Quando Quadrini finì nel calderone: per nulla

In provincia di Frosinone poi siamo dei veri specialisti nel lancio della roba calda e marrò con leva politica. Un caso su tutti: due anni fa Gianluca Quadrini dovette rinunciare alla guida della Comunità Montana perché “accusato d’avere forzato la mano ai suoi dirigenti”. Cioè? Secondo la Procura li avrebbe “costretti a fare in modo che alcune gare venissero affidate a ditte sue amiche”. Scoppiò la solita Casamicciola caotica e raffazzonata, il merito degli atti arretrò e partirono o gogne talebane oppure difese-pannicello. Nulla a che vedere con la Procedura, molto a che vedere con l’opportunismo di casella.

Alla fine, Quadrini, allora della Lega, venne assolto con formula piena, ma la Comunità montana perse una guida talmente scattista e nevrile che dopo di lui ci fu un interludio quasi ipnotico. Alessioporcu la mise bene, quella vicenda, e parlò di “Calvario. Sfruttato da chi aveva tutto l’interesse di fare le scarpe al presidente. La Comunità Montana veniva considerata il suo fortino politico, dal quale era riuscito a centrare l’elezione in Provincia. Il primo degli eletti nella fascia dei piccoli Comuni”. Oggi Quadrini presiede il Consiglio della Provincia e traina come un matto i candidati azzurri per Bruxelles, ma quella sliding-door se la porta dentro.

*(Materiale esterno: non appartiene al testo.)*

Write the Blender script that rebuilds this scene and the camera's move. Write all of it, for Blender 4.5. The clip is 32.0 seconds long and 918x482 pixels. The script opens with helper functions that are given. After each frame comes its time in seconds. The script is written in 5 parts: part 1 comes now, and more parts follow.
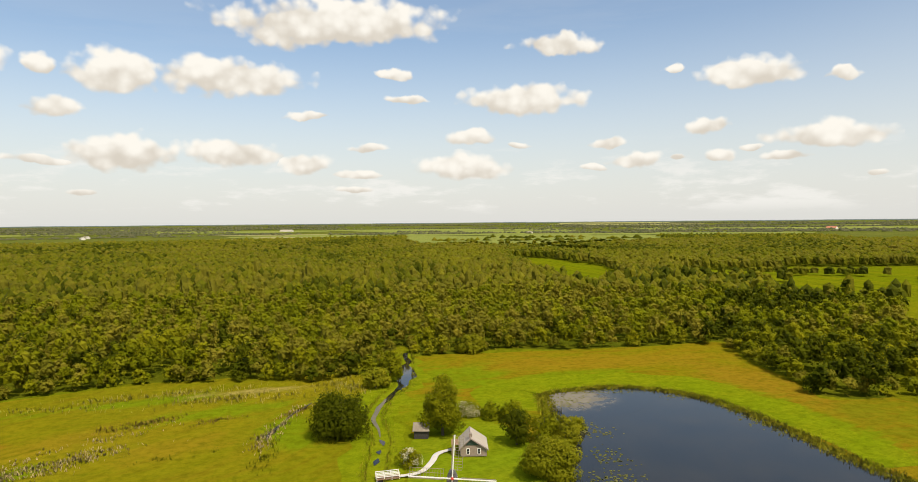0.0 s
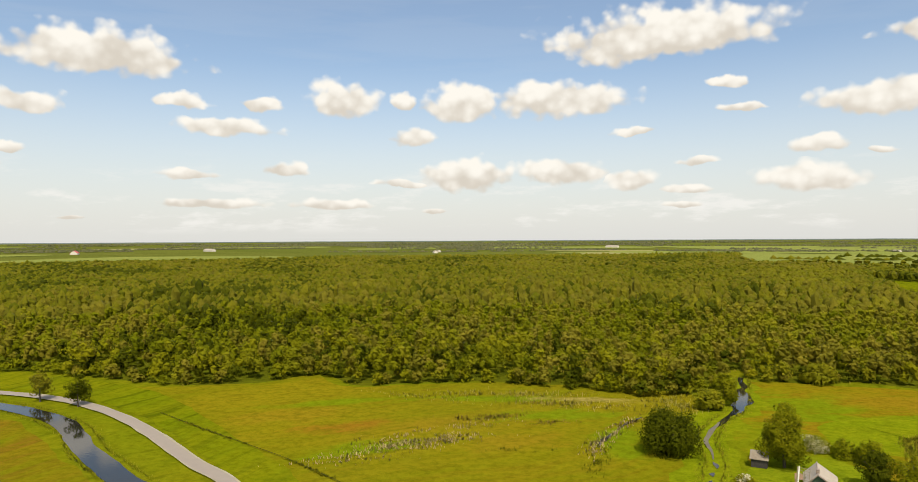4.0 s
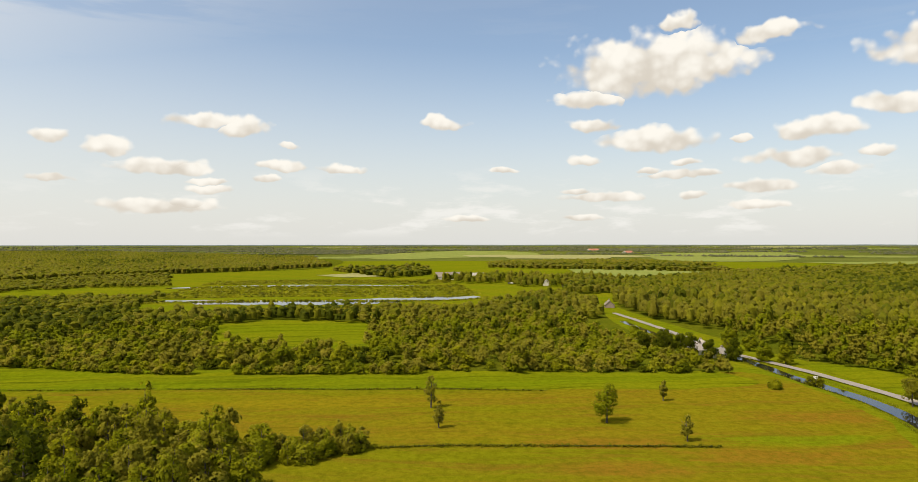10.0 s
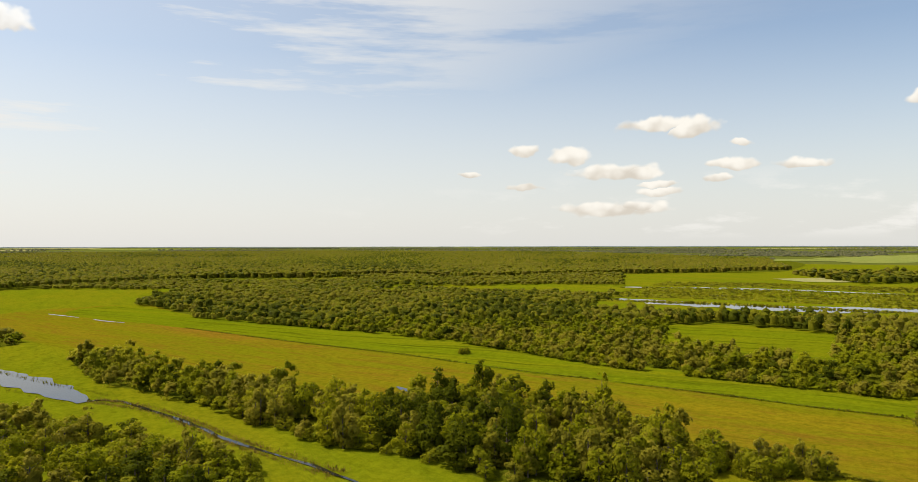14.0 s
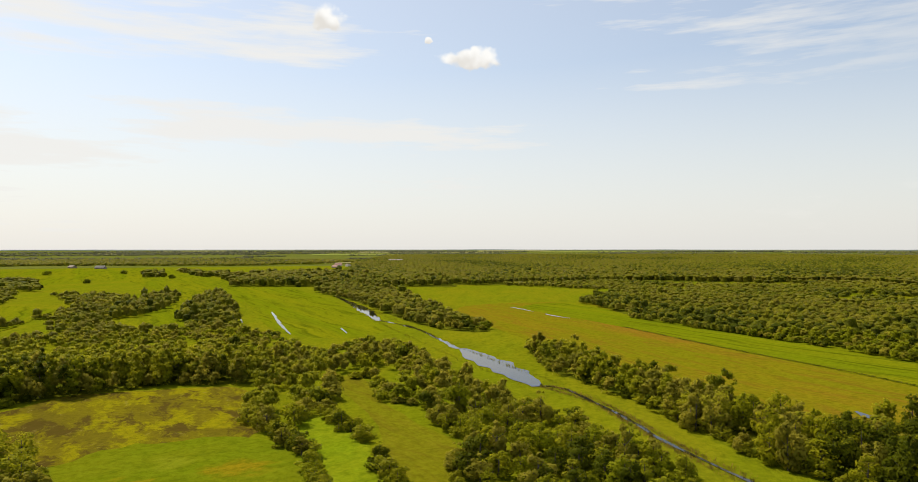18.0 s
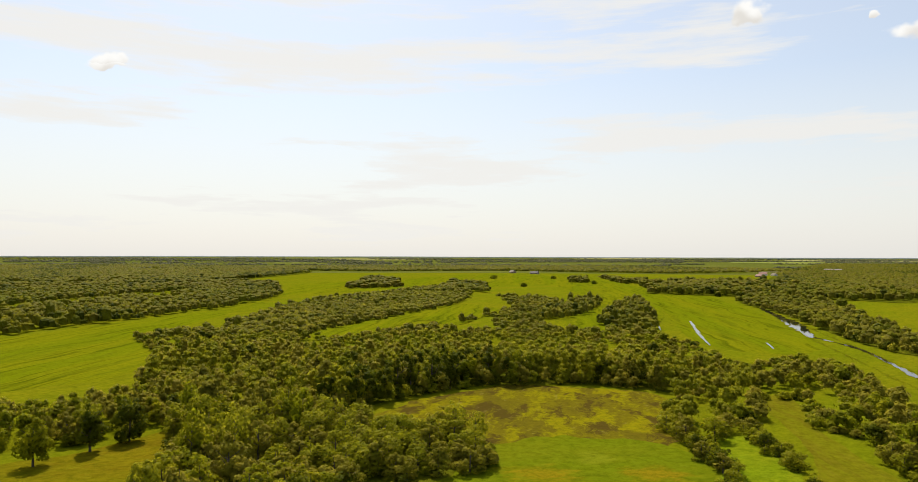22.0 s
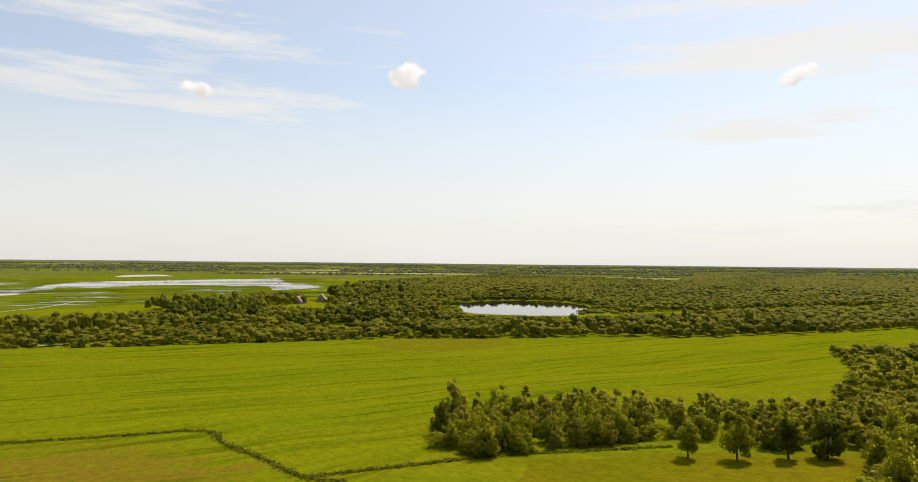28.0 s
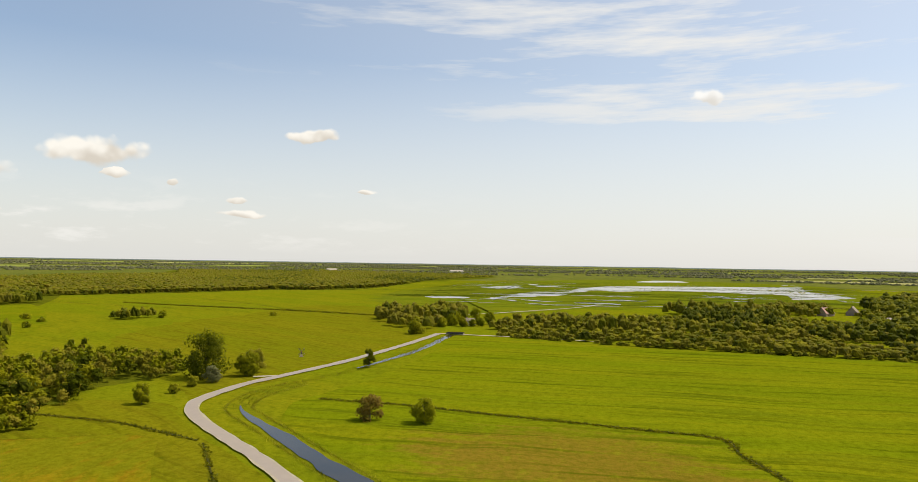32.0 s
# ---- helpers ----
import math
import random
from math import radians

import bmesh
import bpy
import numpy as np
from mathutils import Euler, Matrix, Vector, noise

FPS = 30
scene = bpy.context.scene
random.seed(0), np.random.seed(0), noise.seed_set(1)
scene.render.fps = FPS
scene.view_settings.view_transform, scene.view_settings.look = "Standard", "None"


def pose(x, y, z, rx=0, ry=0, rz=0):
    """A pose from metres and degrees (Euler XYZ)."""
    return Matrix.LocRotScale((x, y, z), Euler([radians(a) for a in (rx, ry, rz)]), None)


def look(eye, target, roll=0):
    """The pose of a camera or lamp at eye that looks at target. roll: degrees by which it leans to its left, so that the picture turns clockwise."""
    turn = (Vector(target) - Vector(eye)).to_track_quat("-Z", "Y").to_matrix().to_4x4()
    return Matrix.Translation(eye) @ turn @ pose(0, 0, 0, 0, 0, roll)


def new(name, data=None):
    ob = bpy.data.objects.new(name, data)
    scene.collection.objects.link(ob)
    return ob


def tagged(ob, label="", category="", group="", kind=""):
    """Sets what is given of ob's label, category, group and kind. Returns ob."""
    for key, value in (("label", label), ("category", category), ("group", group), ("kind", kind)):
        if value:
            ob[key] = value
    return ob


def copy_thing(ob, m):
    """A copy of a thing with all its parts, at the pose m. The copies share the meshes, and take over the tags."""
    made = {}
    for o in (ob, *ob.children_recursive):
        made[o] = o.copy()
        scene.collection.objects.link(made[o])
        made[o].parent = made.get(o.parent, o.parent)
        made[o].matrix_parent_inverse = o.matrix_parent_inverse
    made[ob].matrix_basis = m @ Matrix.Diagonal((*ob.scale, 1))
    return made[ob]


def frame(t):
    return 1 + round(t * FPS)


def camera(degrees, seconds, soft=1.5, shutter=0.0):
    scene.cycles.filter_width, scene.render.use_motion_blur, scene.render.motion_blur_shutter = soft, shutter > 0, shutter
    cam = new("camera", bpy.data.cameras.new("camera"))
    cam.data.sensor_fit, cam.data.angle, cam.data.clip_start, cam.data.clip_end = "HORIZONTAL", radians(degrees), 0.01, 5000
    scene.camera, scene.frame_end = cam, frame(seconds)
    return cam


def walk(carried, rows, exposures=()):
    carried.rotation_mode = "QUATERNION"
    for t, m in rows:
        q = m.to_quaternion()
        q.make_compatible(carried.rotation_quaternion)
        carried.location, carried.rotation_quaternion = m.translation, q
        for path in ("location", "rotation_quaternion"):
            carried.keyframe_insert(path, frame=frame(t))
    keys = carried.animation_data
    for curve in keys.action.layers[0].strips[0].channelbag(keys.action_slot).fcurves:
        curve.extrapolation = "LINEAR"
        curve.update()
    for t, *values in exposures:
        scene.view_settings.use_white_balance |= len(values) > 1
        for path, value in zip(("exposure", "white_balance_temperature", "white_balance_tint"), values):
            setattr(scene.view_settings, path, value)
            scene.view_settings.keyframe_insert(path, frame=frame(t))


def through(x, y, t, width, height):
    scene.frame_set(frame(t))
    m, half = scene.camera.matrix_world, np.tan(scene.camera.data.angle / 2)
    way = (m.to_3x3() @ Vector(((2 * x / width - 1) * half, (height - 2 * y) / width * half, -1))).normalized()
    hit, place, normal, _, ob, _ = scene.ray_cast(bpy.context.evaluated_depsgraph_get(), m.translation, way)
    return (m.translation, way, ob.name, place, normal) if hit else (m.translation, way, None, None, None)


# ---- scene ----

Ora, consideriamo il caso Toti ed il fatto empirico che fra un mese si andrà a votare per le Europee più cruciali di sempre in un’Italia polarizzata come mai prima. Capito il senso e perché quello del caso Toti è un test? Lui verrà eventualmente assolto o condannato tra anni e prosciolto, sempre eventualmente, fra mesi. Ma per Bruxelles si voterà tra un mese.

Non cominciamo col ritornello

Il Guardasigilli Carlo Nordio

Perciò non cominciamo il solito ritornello a parti invertite su quegli arresti sennò vuol dire che quelli su Bari erano solo gargarismi di chi sta sotto botta.

Ce la facciamo, questa volta, a tenere una rotta garantista vera indipendentemente da quando essa conduca al nervo scoperto del nostro ambito politico?

E sì, questo è un esame. Per la sinistra che un po’ sbava nel volersi rifare, per la destra che magari ringhia nel volersi arroccare. E per il governo, che ha un Guardasigilli, la sola persona a cui è precluso istituzionalmente il diritto alla loquacità analitica, che si è fatto “opinionista” sulle misure applicate.